How do we decide which one of these to use? For smaller projects, the decision is between MySQL and Postgres. Each one has its own advantages and disadvantages, so the decision is mostly based how familiar a given team is with each variant.
Redshift usually enters the picture once the dataset is quite large (approaching a billion rows), as this is the point when Redshift can prove to outperform Postgres (or MySQL) for many types of queries. Since Redshift data management is more technically involved, our engineering team helps the ETL and cluster management of our Redshift data.
Once our data has been uploaded, nicely formatted, and readied for use, what tools do our Analysts use to do their number crunching?
If they don’t already know it, every Analyst who comes to Cogo learns SQL. SQL is the language needed to extract data from our databases, so it is the most common language written by all Analysts.
Although you can perform some pretty complicated statistics in SQL alone, it’s often more trouble than it’s worth. The much more common approach is to extract the data in the format you want, then pass it to the next tool in the pipeline.
Python, the powerhouse
By far the most common next tool would be Python. This is another default tool all analysts need to learn once they arrive at Cogo, for three reasons:
- Ease of learning;
- Quick turnaround for ideas;
- Ability to scale to most of the problems we need.
Additionally, learning Python sets our Analysts up for interacting with the bigger engineering systems within Cogo, many of which are also written in Python.
Another data analysis tool used less frequently around the building is R. Since it is the other standard tool for data analysis, many people, especially those coming from academia, arrive with a fair amount of experience in R.
R is useful to the data scientists within Cogo because of the huge library of statistical functions available, as well as the more mature plotting that comes from ggplot.
Because Python is a much more general tool and goes far beyond just Pandas and SciPy, we have Analysts learn Python over R. However, we never discourage people from deriving clear, presentable results with whatever tool works best for them.
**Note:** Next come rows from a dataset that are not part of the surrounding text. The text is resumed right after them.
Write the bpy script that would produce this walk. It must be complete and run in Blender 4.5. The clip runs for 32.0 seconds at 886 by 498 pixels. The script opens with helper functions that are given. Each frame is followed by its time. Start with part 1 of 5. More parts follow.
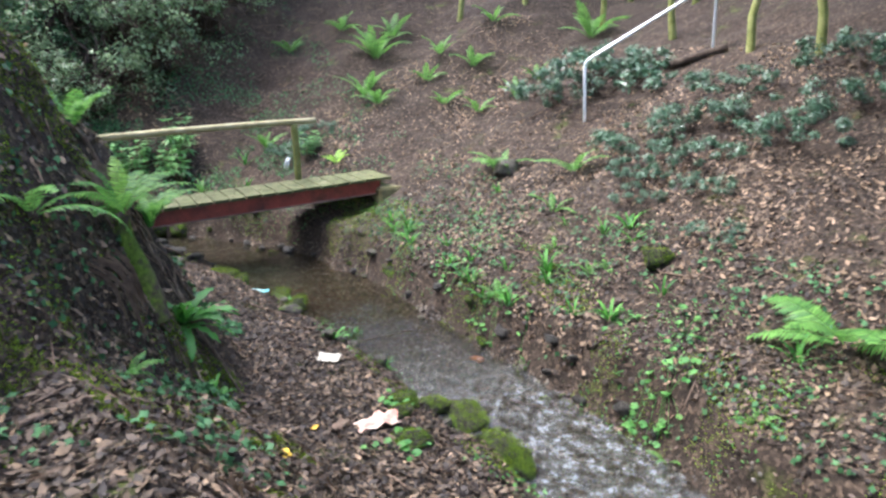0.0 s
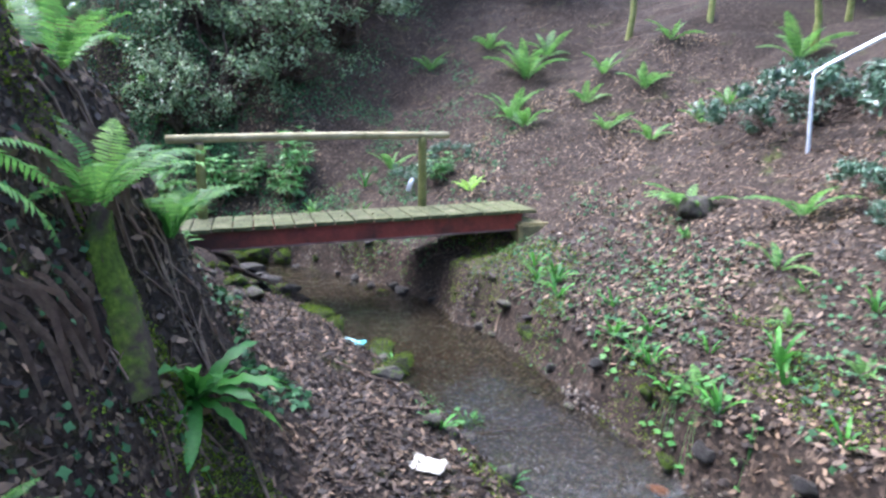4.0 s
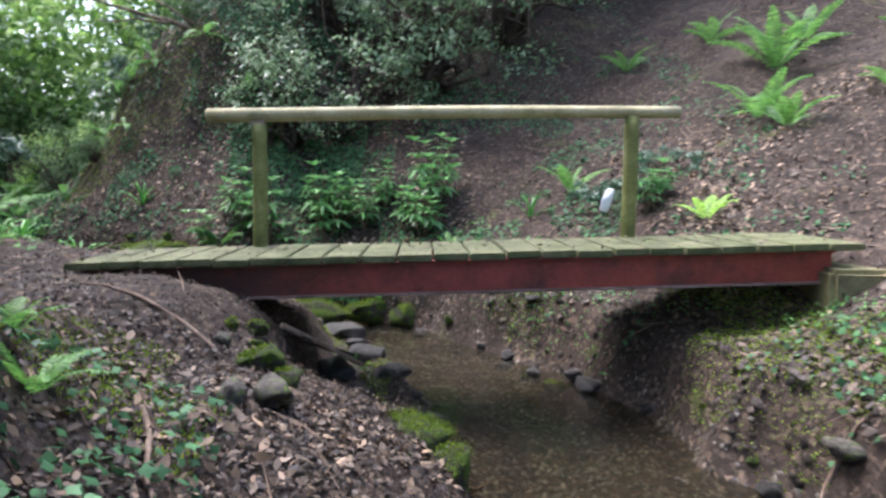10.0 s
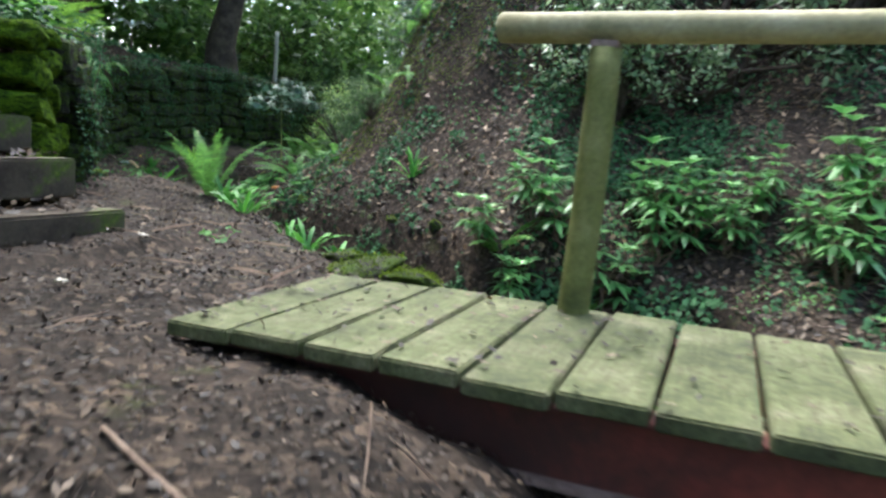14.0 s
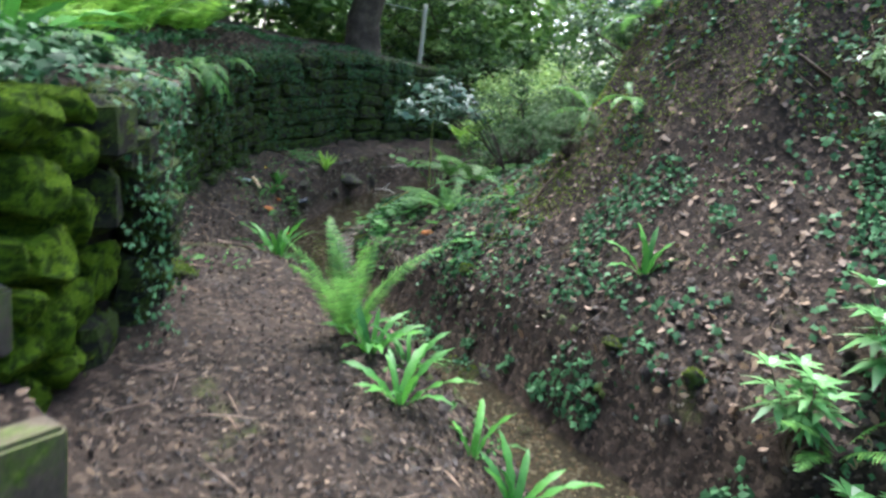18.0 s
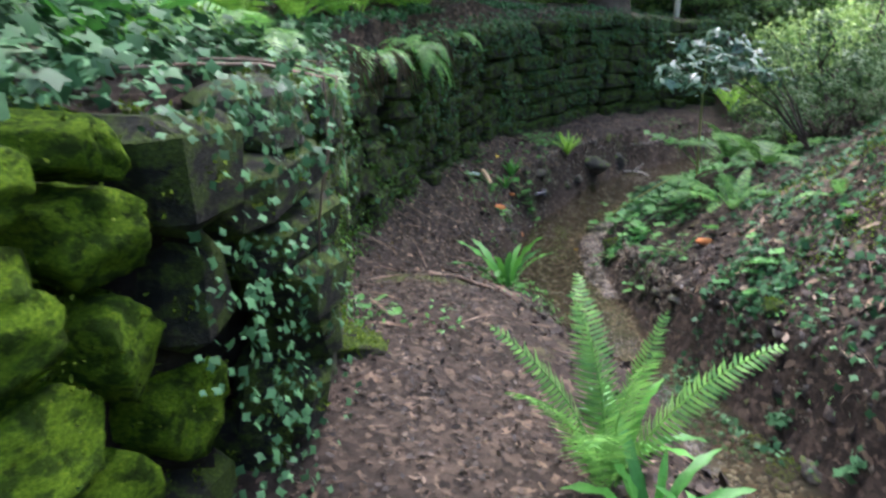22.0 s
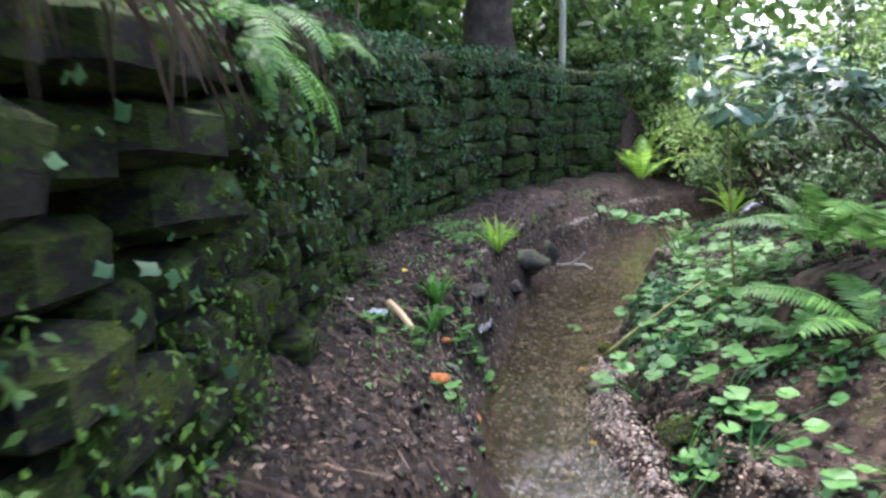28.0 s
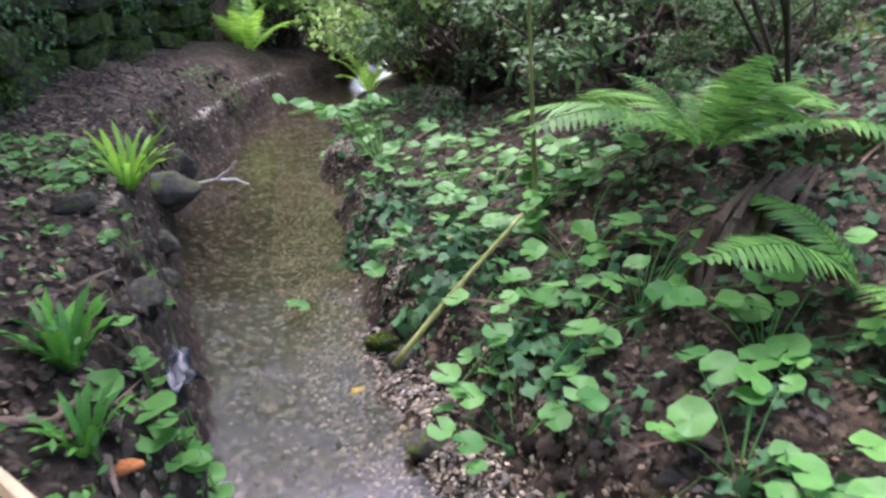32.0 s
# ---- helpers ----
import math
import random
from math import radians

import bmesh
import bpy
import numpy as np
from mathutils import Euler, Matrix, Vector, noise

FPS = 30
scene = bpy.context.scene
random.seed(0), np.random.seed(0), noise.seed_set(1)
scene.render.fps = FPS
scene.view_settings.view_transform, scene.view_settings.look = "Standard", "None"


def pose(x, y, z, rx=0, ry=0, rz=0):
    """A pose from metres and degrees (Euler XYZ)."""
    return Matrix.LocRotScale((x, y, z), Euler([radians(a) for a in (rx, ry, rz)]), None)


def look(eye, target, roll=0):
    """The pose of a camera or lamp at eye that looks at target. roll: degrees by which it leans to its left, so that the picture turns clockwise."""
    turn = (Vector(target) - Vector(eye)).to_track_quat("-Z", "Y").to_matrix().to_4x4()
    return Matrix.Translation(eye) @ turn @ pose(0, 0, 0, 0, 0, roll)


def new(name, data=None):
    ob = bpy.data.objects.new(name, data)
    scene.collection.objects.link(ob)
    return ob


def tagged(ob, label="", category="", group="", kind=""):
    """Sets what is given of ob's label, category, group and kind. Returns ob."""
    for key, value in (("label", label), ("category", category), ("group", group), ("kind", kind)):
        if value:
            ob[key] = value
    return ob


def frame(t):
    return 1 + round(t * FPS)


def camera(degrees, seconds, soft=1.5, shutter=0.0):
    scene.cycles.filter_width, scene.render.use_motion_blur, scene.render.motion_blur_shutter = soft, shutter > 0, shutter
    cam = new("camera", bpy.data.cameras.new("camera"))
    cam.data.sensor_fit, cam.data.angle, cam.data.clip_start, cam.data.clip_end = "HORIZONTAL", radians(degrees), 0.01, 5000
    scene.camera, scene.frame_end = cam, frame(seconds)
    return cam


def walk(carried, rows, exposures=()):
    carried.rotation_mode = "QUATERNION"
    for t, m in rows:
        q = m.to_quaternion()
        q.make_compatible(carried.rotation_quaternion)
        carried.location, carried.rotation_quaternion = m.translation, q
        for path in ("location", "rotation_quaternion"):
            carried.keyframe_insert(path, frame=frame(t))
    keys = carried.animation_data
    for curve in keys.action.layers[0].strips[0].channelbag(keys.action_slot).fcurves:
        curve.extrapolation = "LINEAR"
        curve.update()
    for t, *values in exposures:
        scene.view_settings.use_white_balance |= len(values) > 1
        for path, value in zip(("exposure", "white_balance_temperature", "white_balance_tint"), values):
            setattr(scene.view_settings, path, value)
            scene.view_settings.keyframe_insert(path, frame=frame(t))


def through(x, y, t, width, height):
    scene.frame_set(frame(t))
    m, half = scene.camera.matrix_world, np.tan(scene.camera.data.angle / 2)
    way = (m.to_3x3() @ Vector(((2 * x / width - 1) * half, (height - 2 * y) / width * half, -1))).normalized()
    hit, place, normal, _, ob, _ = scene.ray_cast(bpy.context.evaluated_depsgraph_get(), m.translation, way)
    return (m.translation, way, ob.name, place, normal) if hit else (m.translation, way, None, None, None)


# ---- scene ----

cam = camera(65.8, 32.0, soft=2.6, shutter=0.6)
PATH = [
    (0, (-0.195, -10.780, 1.794), (0.680, -9.057, 1.277), -1.8),
    (0.5, (-0.076, -10.504, 1.758), (0.801, -8.790, 1.217), -1.8),
    (1, (0.009, -10.256, 1.718), (0.831, -8.510, 1.194), -0.4),
    (1.5, (0.066, -10.028, 1.667), (0.820, -8.249, 1.149), -2.1),
    (2, (0.170, -9.804, 1.574), (0.814, -7.968, 1.111), -1.9),
    (2.5, (0.294, -9.558, 1.469), (0.899, -7.700, 1.044), -1.7),
    (3, (0.411, -9.230, 1.409), (1.104, -7.397, 1.010), -3.1),
    (3.5, (0.492, -8.927, 1.327), (1.153, -7.078, 0.947), -1.3),
    (4, (0.540, -8.653, 1.242), (1.080, -6.764, 0.864), 0.7),
    (4.5, (0.624, -8.402, 1.153), (1.173, -6.532, 0.706), -0.8),
    (6.5, (0.967, -7.478, 0.488), (1.457, -5.564, 0.174), -0.9),
    (7, (1.033, -7.123, 0.444), (1.263, -5.154, 0.176), 0.8),
    (7.5, (1.092, -6.709, 0.440), (1.267, -4.730, 0.209), 0.6),
    (8, (1.083, -6.317, 0.449), (1.336, -4.343, 0.252), 0.5),
    (8.5, (1.165, -5.954, 0.457), (1.304, -3.963, 0.319), 0.9),
    (9, (1.155, -5.598, 0.467), (1.212, -3.605, 0.316), -1.6),
    (9.5, (1.176, -5.299, 0.498), (1.277, -3.308, 0.340), -1.0),
    (10, (1.197, -5.035, 0.490), (1.256, -3.046, 0.294), 0.6),
    (10.5, (1.172, -4.798, 0.469), (1.138, -2.817, 0.199), 0.3),
    (11, (1.163, -4.555, 0.487), (1.216, -2.587, 0.134), -1.2),
    (11.5, (1.208, -4.271, 0.447), (1.267, -2.291, 0.170), -0.8),
    (12, (1.118, -3.896, 0.417), (0.995, -1.918, 0.149), -2.0),
    (12.5, (0.910, -3.460, 0.466), (0.766, -1.498, 0.106), 0.7),
    (13, (0.800, -3.067, 0.511), (0.541, -1.120, 0.134), 0.0),
    (13.5, (0.684, -2.709, 0.546), (0.173, -0.806, 0.201), 1.7),
    (14, (0.415, -2.307, 0.545), (-0.308, -0.469, 0.232), 5.3),
    (14.5, (0.200, -2.013, 0.592), (-0.537, -0.182, 0.267), 3.6),
    (15, (0.092, -1.695, 0.653), (-0.978, -0.035, 0.339), 4.8),
    (15.5, (-0.170, -1.433, 0.730), (-1.324, 0.172, 0.428), 4.4),
    (17.5, (-1.058, -0.647, 1.016), (-2.334, 0.847, 0.645), 4.6),
    (18, (-1.258, -0.509, 1.139), (-2.267, 1.155, 0.680), 7.3),
    (18.5, (-1.424, -0.358, 1.171), (-2.476, 1.301, 0.796), 5.0),
    (19, (-1.604, -0.141, 1.174), (-2.894, 1.351, 0.844), 3.2),
    (19.5, (-1.808, 0.029, 1.144), (-3.183, 1.431, 0.763), 2.9),
    (20, (-2.016, 0.214, 1.137), (-3.414, 1.596, 0.768), 2.2),
    (20.5, (-2.123, 0.374, 1.121), (-3.581, 1.697, 0.768), 2.2),
    (21, (-2.148, 0.459, 1.138), (-3.693, 1.689, 0.821), 1.6),
    (21.5, (-2.150, 0.478, 1.139), (-3.712, 1.628, 0.650), 1.8),
    (22, (-2.195, 0.503, 1.127), (-3.692, 1.688, 0.530), 1.6),
    (22.5, (-2.267, 0.541, 1.121), (-3.712, 1.748, 0.448), 0.8),
    (23, (-2.406, 0.600, 1.139), (-3.840, 1.810, 0.446), -0.3),
    (23.5, (-2.567, 0.670, 1.177), (-3.954, 1.956, 0.527), -0.6),
    (24, (-2.734, 0.859, 1.172), (-4.149, 2.160, 0.618), 0.4),
    (24.5, (-2.896, 1.036, 1.158), (-4.312, 2.331, 0.596), 0.4),
    (25, (-3.153, 1.213, 1.099), (-4.479, 2.574, 0.475), 1.6),
    (25.5, (-3.394, 1.419, 1.061), (-4.618, 2.876, 0.446), 0.9),
    (26, (-3.595, 1.626, 1.063), (-4.921, 3.049, 0.598), 0.1),
    (26.5, (-3.897, 1.756, 0.999), (-5.222, 3.196, 0.585), 0.3),
    (28.5, (-5.127, 2.667, 0.688), (-6.264, 4.270, 0.317), -0.9),
    (29, (-5.340, 2.878, 0.642), (-6.333, 4.548, 0.170), 0.2),
    (29.5, (-5.541, 3.087, 0.644), (-6.466, 4.784, 0.130), -1.6),
    (30, (-5.770, 3.314, 0.633), (-6.516, 5.083, 0.072), -3.2),
    (30.5, (-5.939, 3.525, 0.615), (-6.437, 5.365, 0.011), -2.0),
    (31, (-6.071, 3.679, 0.603), (-6.418, 5.541, -0.041), 0.7),
    (31.5, (-6.217, 3.827, 0.610), (-6.386, 5.696, -0.082), -0.4),
    (32, (-6.344, 3.994, 0.603), (-6.386, 5.868, -0.095), 1.7),
]
walk(cam, [(t, look(eye, target, roll)) for t, eye, target, roll in PATH], exposures=((0, 2.28, 5600, 15), (2, 2.42, 5300, 22), (4, 2.45, 5150, 20), (7, 2.4, 5400, 20), (9, 2.32, 5500, 20), (13, 2.34, 5600, 11), (16, 2.48, 5500, 5), (20, 2.92, 5430, 20), (23, 2.76, 5550, 20), (25, 2.74, 5650, 32), (26, 3.0, 5600, 33), (29, 3.5, 5650, 28), (32, 3.36, 5650, 30)))

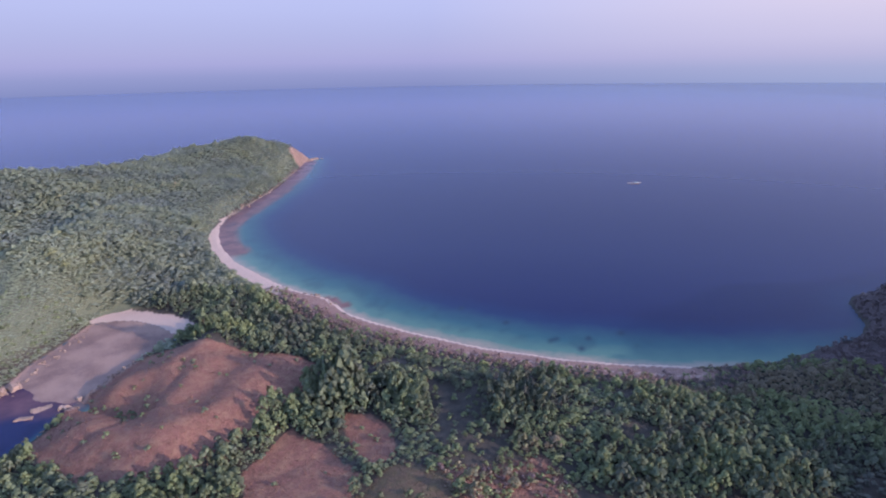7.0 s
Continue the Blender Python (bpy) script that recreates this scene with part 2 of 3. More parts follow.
# crest lines: x, y, height, half-width
CRESTS = [
    [(-900, 640, 80, 150), (-640, 650, 82, 150), (-450, 620, 78, 140), (-385, 640, 63, 130), (-320, 660, 44, 130), (-262, 690, 41, 130),
     (-190, 740, 46, 140), (-105, 780, 46, 150), (-25, 830, 38, 140), (25, 900, 32, 110), (60, 960, 36, 95), (115, 975, 43, 80),
     (172, 985, 48, 62), (215, 1005, 34, 44), (262, 1025, 10, 26)],
    [(-20, 640, 22, 60), (-62, 485, 33, 52), (-85, 420, 22, 42), (-100, 372, 9, 26)],
    [(-62, 485, 33, 45), (-110, 470, 20, 36), (-146, 430, 6, 30)],
    [(-34, 286, 10, 15), (-22, 268, 12, 20), (-6, 258, 14.5, 28), (22, 272, 14, 30), (42, 300, 12.5, 28)],
    [(-16, 326, 8, 17), (2, 324, 10.5, 22), (18, 338, 12, 22), (30, 354, 13.5, 18)],
    [(-2, 284, 11.5, 20), (6, 302, 11.5, 22), (20, 318, 11, 22)],
    [(-112, 255, 4, 12), (-92, 259, 6, 17), (-66, 258, 7, 22), (-36, 228, 11, 32), (-60, 190, 12, 36), (-85, 165, 14, 32)],
    [(-30, 200, 12, 40), (30, 180, 11, 50), (90, 190, 9, 50), (160, 190, 8, 60)],
    [(-60, 60, 24, 60), (60, 40, 24, 60), (150, -40, 20, 60)],
    [(258, -40, 48, 50), (279, 25, 47, 45), (306, 85, 45, 40), (338, 120, 44, 40), (388, 150, 40, 42), (426, 168, 30, 40), (434, 190, 19, 34), (425, 212, 8, 22)],
    [(370, 60, 40, 60), (420, -150, 44, 90)],
    [(432, 175, 25, 40), (520, 190, 10, 40)],
    [(-112, 353, 7, 9), (-94, 358, 7, 9), (-80, 365, 6, 8)],
]
KNOLL_GRASS = [(-44, 266), (-58, 300), (-46, 325), (-28, 346), (-10, 366), (2, 366), (16, 346), (42, 326), (62, 312), (68, 291), (54, 271), (38, 259), (19, 245),
               (0, 232), (-19, 238), (-34, 249)]
LOWER_GRASS = [(42, 249), (17, 226), (16, 186), (42, 186), (56, 204), (51, 222)]
SIDE_GRASS = [(64, 248), (77, 242), (76, 214), (70, 204), (58, 206), (60, 225)]
SOUTH_GRASS = [(-35, 178), (-15, 180), (-4, 167), (2, 118), (-36, 118)]
OLIVE_GRASS = [(5, 186), (40, 186), (70, 203), (82, 188), (74, 118), (2, 118)]
SCREE = [(-92, 183), (-75, 178), (-67, 163), (-52, 110), (-104, 110), (-94, 170)]
SCRUB = [(82, 192), (120, 180), (120, 145), (70, 145)]
REEF_FLAT = [(-80, 356), (-77, 372), (-66, 392), (-52, 412), (-40, 437), (-22, 435), (-8, 425), (8, 400), (14, 391), (-8, 374), (-28, 349), (-44, 332), (-60, 330), (-74, 340)]


def signed(x, y, poly):
    """Distance to the outline of a plan, above zero inside."""
    p = np.array(poly, float)
    q = np.roll(p, -1, 0)
    best, inside = np.full(x.shape, 1e9), np.zeros(x.shape, bool)
    for (ax, ay), (bx, by) in zip(p, q):
        dx, dy = bx - ax, by - ay
        t = np.clip(((x - ax) * dx + (y - ay) * dy) / (dx * dx + dy * dy), 0, 1)
        best = np.minimum(best, (x - ax - t * dx) ** 2 + (y - ay - t * dy) ** 2)
        if dy:
            inside ^= ((ay > y) != (by > y)) & (x < ax + (y - ay) * dx / dy)
    return np.where(inside, 1, -1) * np.sqrt(best)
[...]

For the quickest analysis work, many Analysts also use Excel. It's hard to beat the speed of opening your CSV file, making a quick manipulation in a pivot table, and having a presentable graph in seconds. Especially for the Analysts who come to Cogo already very familiar with Excel, there will almost always be a place to use the nice graphical interface for moving around your data.
Data, but bigger
Once in a while, an Analyst might need to research a problem using many months' worth of historical data. If this becomes too much for traditional relational databases to handle in one query, they may use tools designed to handle larger quantities of data at one time. Most commonly, we will write either a MapReduce or, more recently, a Spark job.
While our Engineering team has set up some infrastructure to run Hadoop jobs on our own machines, we have been moving more and more to Amazon’s Elastic MapReduce web service. This pairs nicely with our S3 and Redshift usage, allowing minimal overhead for transferring data from one tool to another.
Some of our Engineers have also recently begun working with Presto for a few of our big databases. This has been especially nice for Analysts who would like to access our largest databases, but don’t want to write an entire MapReduce job for every answer.
In addition to all the open source technology we use, our Engineering team has created two incredible tools for sharing data analyses. The first is Quake, which stands for Query Utility And Knowledge Engine. Quake provides a website where you can create, run, and share SQL executions on any of our dozens of databases.
The other tool, called à la chart, is a service that provides a drop-down menu for creating a visually appealing, easy to understand chart from any SQL execution that ran on Quake. The underlying library to à la chart is C3.js, which offers a variety of ways to visualize data.
Having these tools in our arsenal means that when we discuss and present analyses, we aren’t just glossing over our methodologies. We are sharing the SQL queries, graphs, and code to all who want to poke at, play with, or extend the analysis work. It transforms what was used to be a black box of results into a fully collaborative environment, where Analysts work together to solve complex big-data problems.